/sa-of-prs

Code for "Sentiment Analysis of Pull Requests"

Primary LanguageJupyter NotebookMIT LicenseMIT

Sentiment Analysis of Pull Requests

This repository contains the code used in the paper "Sentiment Analysis of Pull Requests".

Structure

Data Prep

The initial checking and storing of pull requests is done in Preprocess.ipynb.

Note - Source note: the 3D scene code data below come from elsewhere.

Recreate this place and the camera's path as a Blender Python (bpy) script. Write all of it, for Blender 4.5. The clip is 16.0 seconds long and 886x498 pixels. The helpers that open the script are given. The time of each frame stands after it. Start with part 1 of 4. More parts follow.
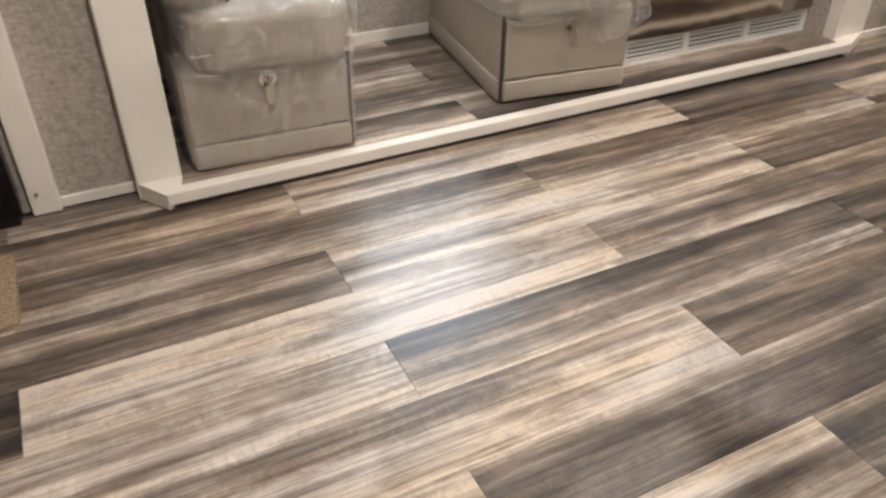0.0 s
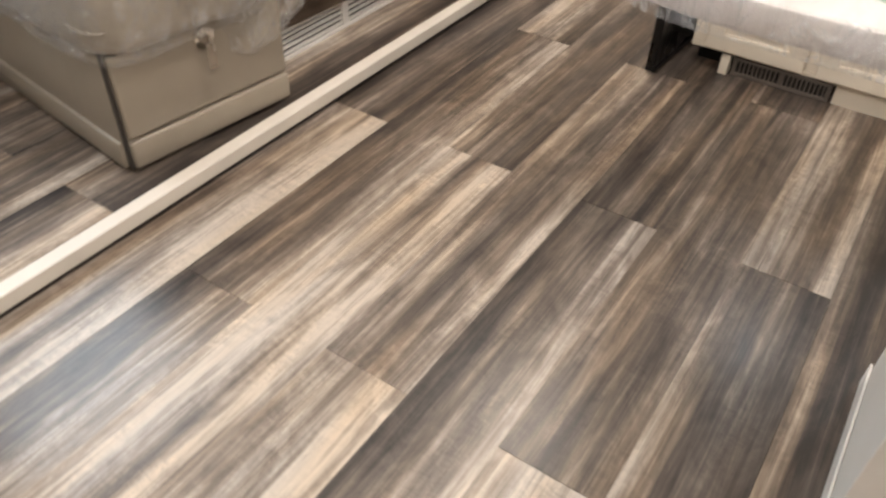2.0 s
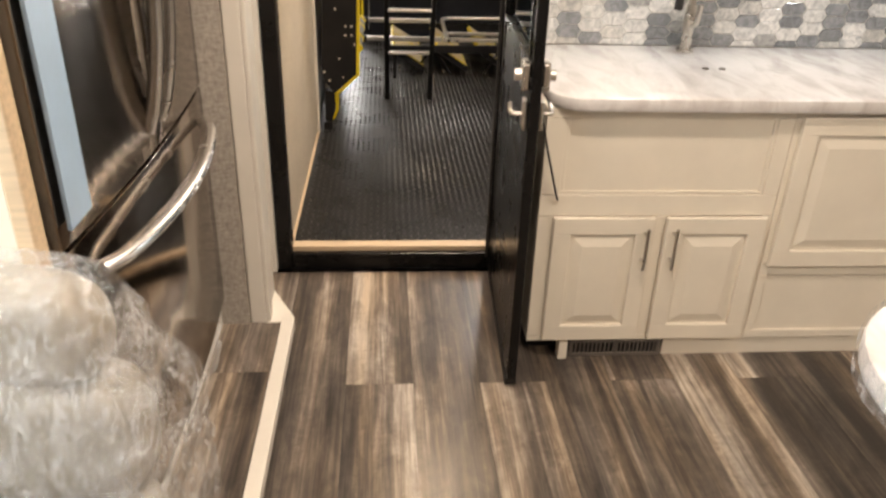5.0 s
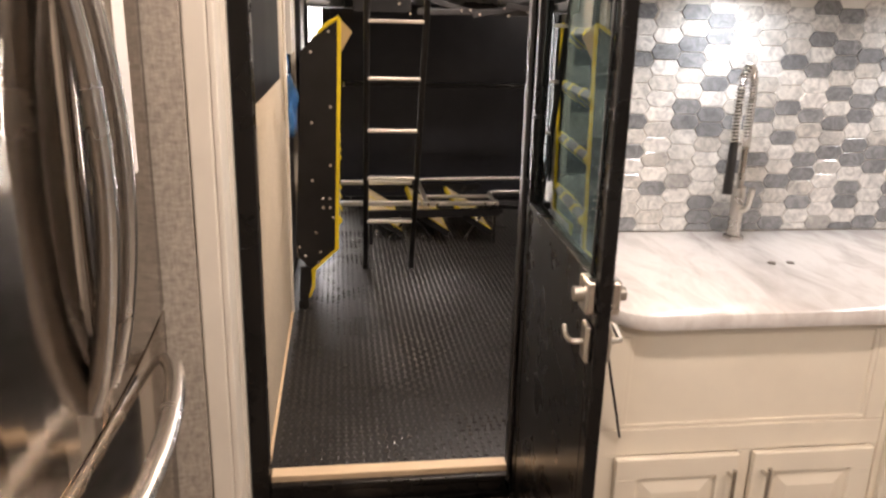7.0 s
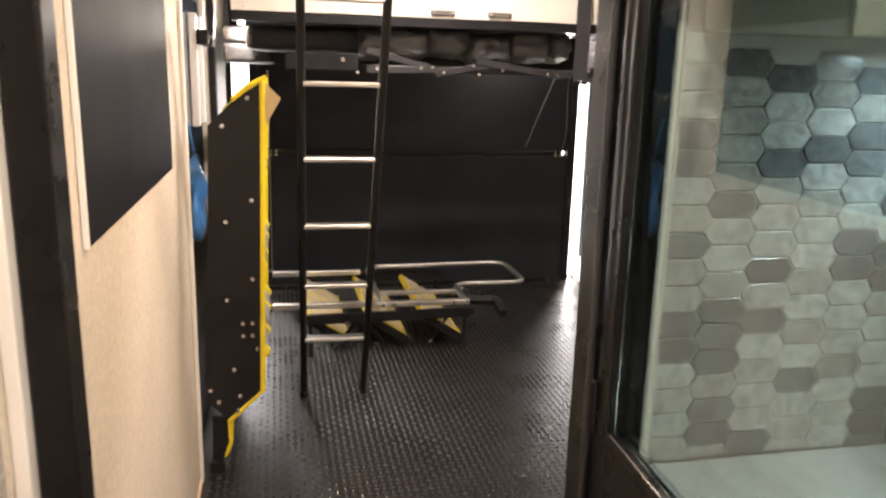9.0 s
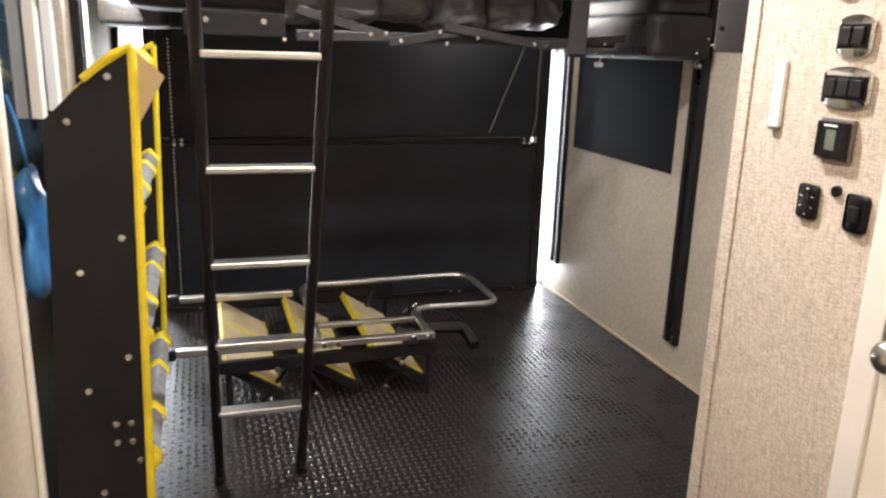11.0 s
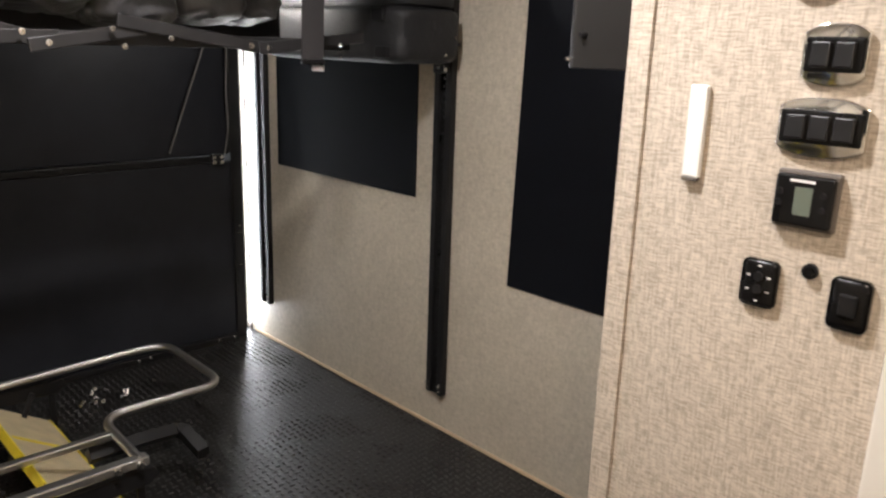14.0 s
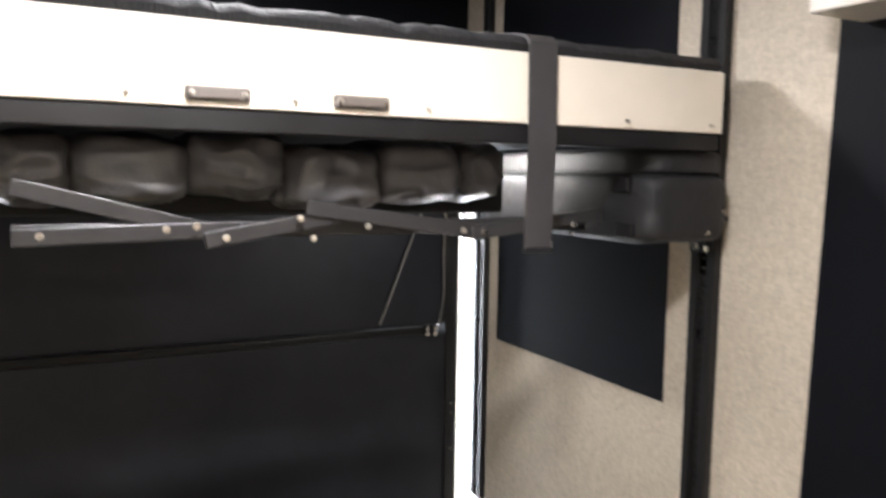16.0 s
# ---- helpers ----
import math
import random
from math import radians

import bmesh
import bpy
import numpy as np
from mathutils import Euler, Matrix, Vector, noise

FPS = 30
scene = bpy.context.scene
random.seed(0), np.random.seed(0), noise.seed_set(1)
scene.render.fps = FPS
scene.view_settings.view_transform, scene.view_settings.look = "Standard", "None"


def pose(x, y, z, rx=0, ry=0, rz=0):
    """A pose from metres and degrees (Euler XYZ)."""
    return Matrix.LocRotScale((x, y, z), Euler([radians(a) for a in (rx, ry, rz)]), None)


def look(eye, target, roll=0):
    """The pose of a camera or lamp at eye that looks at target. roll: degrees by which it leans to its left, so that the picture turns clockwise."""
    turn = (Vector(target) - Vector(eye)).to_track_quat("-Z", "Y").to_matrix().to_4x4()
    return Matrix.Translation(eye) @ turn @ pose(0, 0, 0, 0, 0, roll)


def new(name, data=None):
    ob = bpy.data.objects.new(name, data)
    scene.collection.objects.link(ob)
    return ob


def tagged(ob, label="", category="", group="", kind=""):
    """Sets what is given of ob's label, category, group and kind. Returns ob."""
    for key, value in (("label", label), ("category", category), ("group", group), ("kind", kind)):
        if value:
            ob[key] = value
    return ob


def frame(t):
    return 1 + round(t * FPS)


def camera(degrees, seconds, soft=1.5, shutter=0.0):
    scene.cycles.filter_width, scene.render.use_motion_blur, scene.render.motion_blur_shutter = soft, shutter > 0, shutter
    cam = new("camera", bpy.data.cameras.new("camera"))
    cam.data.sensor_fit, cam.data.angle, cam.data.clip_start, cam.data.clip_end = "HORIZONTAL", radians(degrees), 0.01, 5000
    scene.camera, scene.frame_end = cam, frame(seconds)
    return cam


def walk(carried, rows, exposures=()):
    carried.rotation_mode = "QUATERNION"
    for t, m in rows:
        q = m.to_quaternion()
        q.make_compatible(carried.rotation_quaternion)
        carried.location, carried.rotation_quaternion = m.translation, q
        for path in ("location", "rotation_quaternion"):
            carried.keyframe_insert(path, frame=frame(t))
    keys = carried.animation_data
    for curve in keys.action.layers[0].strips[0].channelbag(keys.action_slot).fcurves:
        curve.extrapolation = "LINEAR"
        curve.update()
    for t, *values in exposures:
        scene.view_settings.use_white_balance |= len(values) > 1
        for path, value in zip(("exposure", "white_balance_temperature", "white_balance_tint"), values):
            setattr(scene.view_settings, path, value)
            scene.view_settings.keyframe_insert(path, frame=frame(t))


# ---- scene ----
cam = camera(60.1, 16.0, soft=2.4, shutter=0.4)
PATH = [
    (0, (0.51, 0.532, 1.28), (1.254, 1.987, 0.126), 0.6),
    (0.5, (0.604, 0.739, 1.252), (1.396, 2.071, -0.013), 0.8),
    (1, (0.722, 0.885, 1.259), (1.655, 2.047, -0.075), 1.1),
    (1.5, (0.88, 1.074, 1.236), (1.968, 2.083, -0.105), 1.3),
    (2, (1.01, 1.284, 1.252), (2.268, 2.093, -0.077), 1.9),
    (2.5, (1.003, 1.547, 1.297), (2.387, 2.14, -0.02), 1.8),
    (2.6, (1.012, 1.587, 1.302), (2.42, 2.138, -0.008), 1.6),
    (3, (1.027, 1.763, 1.353), (2.51, 2.149, 0.068), 1.7),
    (3.5, (1.147, 2.002, 1.386), (2.722, 2.249, 0.178), 1.7),
    (4, (1.242, 2.222, 1.445), (2.9, 2.309, 0.331), 1.7),
    (4.2, (1.27, 2.304, 1.471), (2.953, 2.32, 0.392), 1.5),
    (6.3, (1.665, 2.415, 1.516), (3.524, 2.164, 0.822), 1.4),
    (6.5, (1.743, 2.434, 1.517), (3.616, 2.184, 0.861), 1.5),
    (7, (1.915, 2.511, 1.54), (3.813, 2.247, 0.966), 1.5),
    (7.5, (2.131, 2.541, 1.55), (4.034, 2.233, 1.017), 1.2),
    (8, (2.431, 2.471, 1.547), (4.339, 2.122, 1.061), 1.4),
    (8.5, (2.722, 2.457, 1.557), (4.63, 2.078, 1.092), 1.2),
    (9, (3.018, 2.454, 1.574), (4.923, 2.039, 1.127), 1.5),
    (11.3, (4.108, 2.322, 1.544), (5.942, 1.697, 1.05), 1.7),
    (11.5, (4.167, 2.278, 1.528), (5.996, 1.624, 1.049), 1.7),
    (12, (4.322, 2.228, 1.522), (6.102, 1.466, 1.022), 1.9),
    (12.2, (4.433, 2.205, 1.497), (6.171, 1.349, 0.999), 1.3),
    (12.5, (4.625, 2.197, 1.518), (6.219, 1.105, 1.002), 2.2),
    (13, (4.784, 2.238, 1.554), (6.209, 0.932, 1.04), 2.3),
    (13.5, (4.844, 2.254, 1.582), (6.238, 0.916, 1.066), 2.1),
    (14, (4.907, 2.256, 1.601), (6.296, 0.912, 1.089), 1.9),
    (14.5, (5.003, 2.18, 1.627), (6.424, 0.863, 1.132), 1.7),
    (15, (5.097, 2.052, 1.65), (6.633, 0.845, 1.223), 1.5),
    (15.5, (5.224, 1.975, 1.665), (6.881, 0.906, 1.333), 1.2),
    (16, (5.384, 1.922, 1.715), (7.159, 1.021, 1.526), 0.9),
]
walk(cam, [(t, look(eye, target, roll)) for t, eye, target, roll in PATH],
     exposures=[(0, 0.0, 6150, 10), (2.5, -0.12, 6450, 10), (3.5, -0.05, 6900, 10), (6.5, 0.0, 7000, 16), (8.5, 0.05, 7000, 22), (9, 0.42, 6800, 16), (11.5, 0.38, 6100, 10), (12.5, 0.3, 6000, 10),
                (13, -0.05, 6200, 10), (15, 0.12, 6000, 10), (15.5, 0.48, 5800, 10), (16, 0.72, 6000, 10)])

# ---- light and air ----
world = bpy.data.worlds.new("sky")
scene.world = world
world.use_nodes = True
wn = world.node_tree.nodes
sky = wn.new("ShaderNodeTexSky")
sky.sky_type, sky.sun_disc, sky.sun_elevation, sky.sun_rotation = "NISHITA", False, radians(40), radians(20)
world.node_tree.links.new(sky.outputs[0], wn["Background"].inputs[0])
wn["Background"].inputs[1].default_value = 0.1


def lamp(name, kind, watts, m, colour, size=0.1, size_y=None, spread=180):
    data = bpy.data.lights.new(name, kind)
    data.energy, data.color = watts, colour
    if kind == "AREA":
        data.size, data.spread = size, radians(spread)
        if size_y:
            data.shape, data.size_y = "RECTANGLE", size_y
    else:
        data.shadow_soft_size = size
    ob = new(name, data)
    ob.matrix_world = m
    return ob


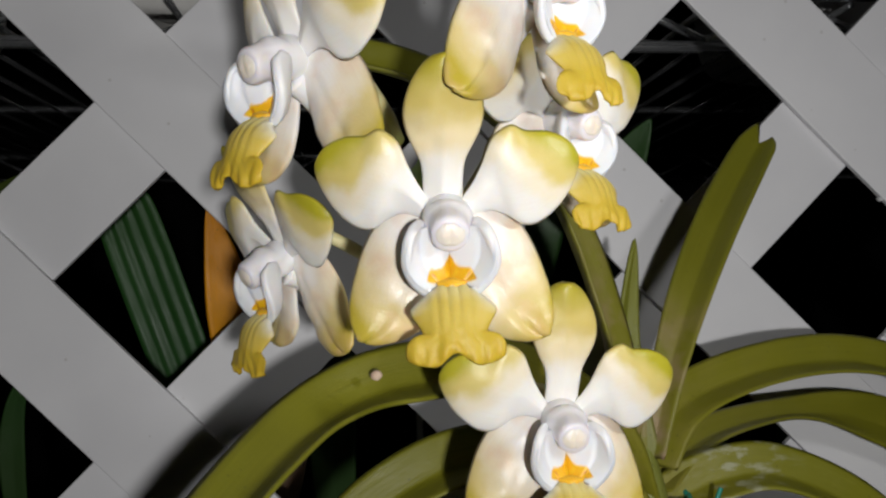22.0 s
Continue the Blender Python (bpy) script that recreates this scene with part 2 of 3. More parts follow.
def leaf_material(name, base, tip, scar=0.0, rough=0.38, marks=0.0):
    m, b, N, L = tree(name, rough, spec=0.4)
    sep = N.new("ShaderNodeSeparateXYZ")
    L.new(N.new("ShaderNodeTexCoord").outputs["UV"], sep.inputs[0])
    r = ramp(N, [(0.0, base), (1.0, tip)])
    L.new(math_node(N, L, "ADD", sep.outputs[0], math_node(N, L, "MULTIPLY", math_node(N, L, "SUBTRACT", noise_at(N, L, 60, 3), 0.5), 0.5)), r.inputs[0])
    col = r.outputs[0]
    line = noise_at(N, L, 7, 3, "UV", (0.7, 14.0, 1))
    col = mix(N, L, math_node(N, L, "MULTIPLY", math_node(N, L, "SUBTRACT", line, 0.42, True), 1.6), col, tuple(0.55 * v for v in base))
    if scar:
        old = noise_at(N, L, 110, 5)
        low = math_node(N, L, "SUBTRACT", 1.1, math_node(N, L, "MULTIPLY", sep.outputs[0], 2.6), True)
        patch = math_node(N, L, "MULTIPLY", math_node(N, L, "MULTIPLY", math_node(N, L, "SUBTRACT", old, 0.40, True), 5.0), low, True)
        col = mix(N, L, math_node(N, L, "MULTIPLY", patch, scar), col, (0.34, 0.24, 0.15))
    if marks:
        water = noise_at(N, L, 170, 6, "Object", (1.0, 1.0, 2.4))
        mid = math_node(N, L, "SUBTRACT", 1.0, math_node(N, L, "MULTIPLY", math_node(N, L, "ABSOLUTE", math_node(N, L, "SUBTRACT", sep.outputs[0], 0.38)), 4.5), True)
        dry = math_node(N, L, "MULTIPLY", math_node(N, L, "MULTIPLY", math_node(N, L, "SUBTRACT", water, 0.52, True), 9.0), mid, True)
        col = mix(N, L, math_node(N, L, "MULTIPLY", dry, marks), col, (0.42, 0.43, 0.34))
    fleck = node(N, "ShaderNodeTexVoronoi", Scale=260.0)
    L.new(N.new("ShaderNodeTexCoord").outputs["Object"], fleck.inputs["Vector"])
    dots = math_node(N, L, "LESS_THAN", fleck.outputs["Distance"], 0.10)
    col = mix(N, L, math_node(N, L, "MULTIPLY", dots, 0.35), col, (0.05, 0.045, 0.01))
    L.new(col, b.inputs["Base Color"])
    h = math_node(N, L, "ADD", math_node(N, L, "MULTIPLY", line, 0.8), noise_at(N, L, 240, 3))
    bump(N, L, b, h, 0.35, 0.0006)
    L.new(math_node(N, L, "ADD", math_node(N, L, "MULTIPLY", noise_at(N, L, 90, 3), 0.3), rough - 0.1), b.inputs["Roughness"])
    return m


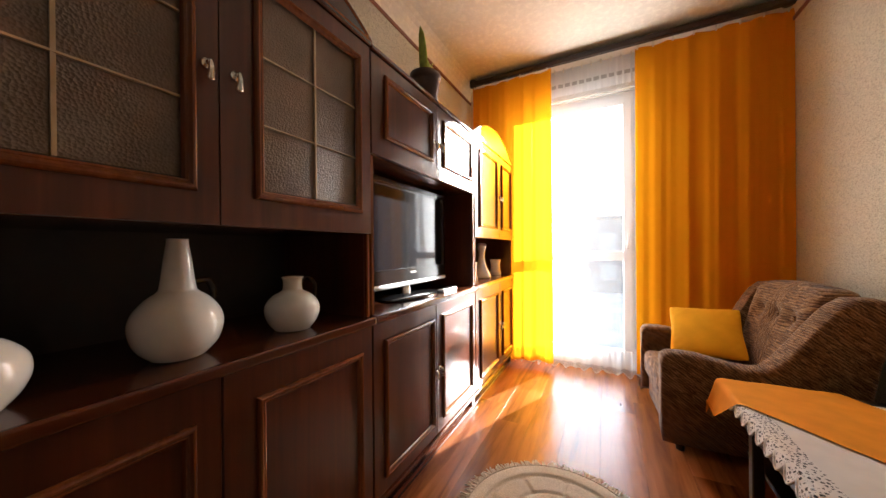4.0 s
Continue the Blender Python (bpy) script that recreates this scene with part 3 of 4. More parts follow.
def tv_unit():
    x0, x1 = 2.030, 3.056
    u = unit_carcase("tv_cabinet", "dark mahogany cabinet with an open television niche", x0, x1, 1.83, 0.82, 0.82, 1.425)
    xm = 2.538
    panel_door(u, x0, xm, 1.425, 1.808, UY, (2.108, 2.488, 1.50, 1.75), (2.512, 1.605))
    panel_door(u, xm, x1, 1.425, 1.808, UY, (2.605, 3.0, 1.50, 1.75), (2.566, 1.605))
    xm = 2.518
    panel_door(u, x0, xm, 0.12, 0.788, UY, (2.095, 2.487, 0.178, 0.716), (2.494, 0.455))
    panel_door(u, xm, x1, 0.12, 0.788, UY, (2.58, 2.99, 0.178, 0.722), (2.546, 0.455))


tv_unit()


def end_unit():
    x0, x1 = 3.062, 3.985
    u = unit_carcase("display_cabinet", "dark mahogany cabinet with an arched top in sunlight beside the curtain", x0, x1, 1.835, 0.825, 0.825, 1.14)
    arched_top(u, x0 - 0.006, x1, UY - 0.002, 1.835, 1.988)
    xm = 3.595
    panel_door(u, x0, xm, 1.14, 1.813, UY, (3.138, 3.532, 1.215, 1.755), (3.568, 1.48))
    panel_door(u, xm, x1, 1.14, 1.813, UY, (3.655, 3.94, 1.215, 1.755), (3.622, 1.48))
    panel_door(u, x0, xm, 0.12, 0.793, UY, (3.138, 3.532, 0.175, 0.715), (3.568, 0.455))
    panel_door(u, xm, x1, 0.12, 0.793, UY, (3.655, 3.94, 0.175, 0.715), (3.622, 0.455))


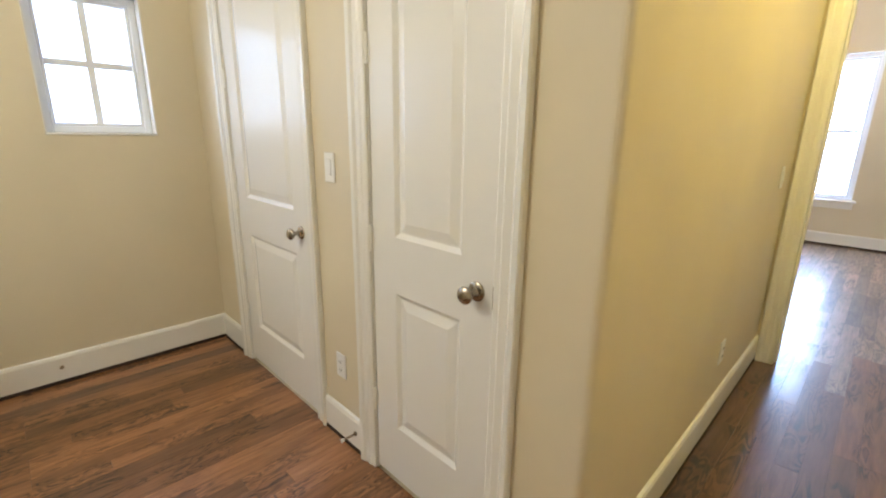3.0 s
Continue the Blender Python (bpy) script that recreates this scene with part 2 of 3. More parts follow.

This is where we generate our dataset of 10k pull requests and their comments.

Sentiment Analysis

  1. run python3 convert.py
  2. run java -jar SentiStrength-SE_V1.5.jar
  3. Detect sentiments for each data file
    a. data/input-se-both.txt
    b. data/input-se-issues.txt
    c. data/input-se-review.txt
  4. Save the outputs the the following files:
    a. data/se-both.txt
    b. data/se-issue
    c. data/se-review
  5. run python3 convert_senti-strength-se.py

Analysis

Our model fitting is done in logistic_regression.py. keras_nn.py is the Keras model we used as a sanity check.

Data

sentiment-both.csv, sentiment-issue.csv, and sentiment-review.csv are data files for use in analysis. They contain features for issues and code review comments, just issues, and just code review comments, respectively.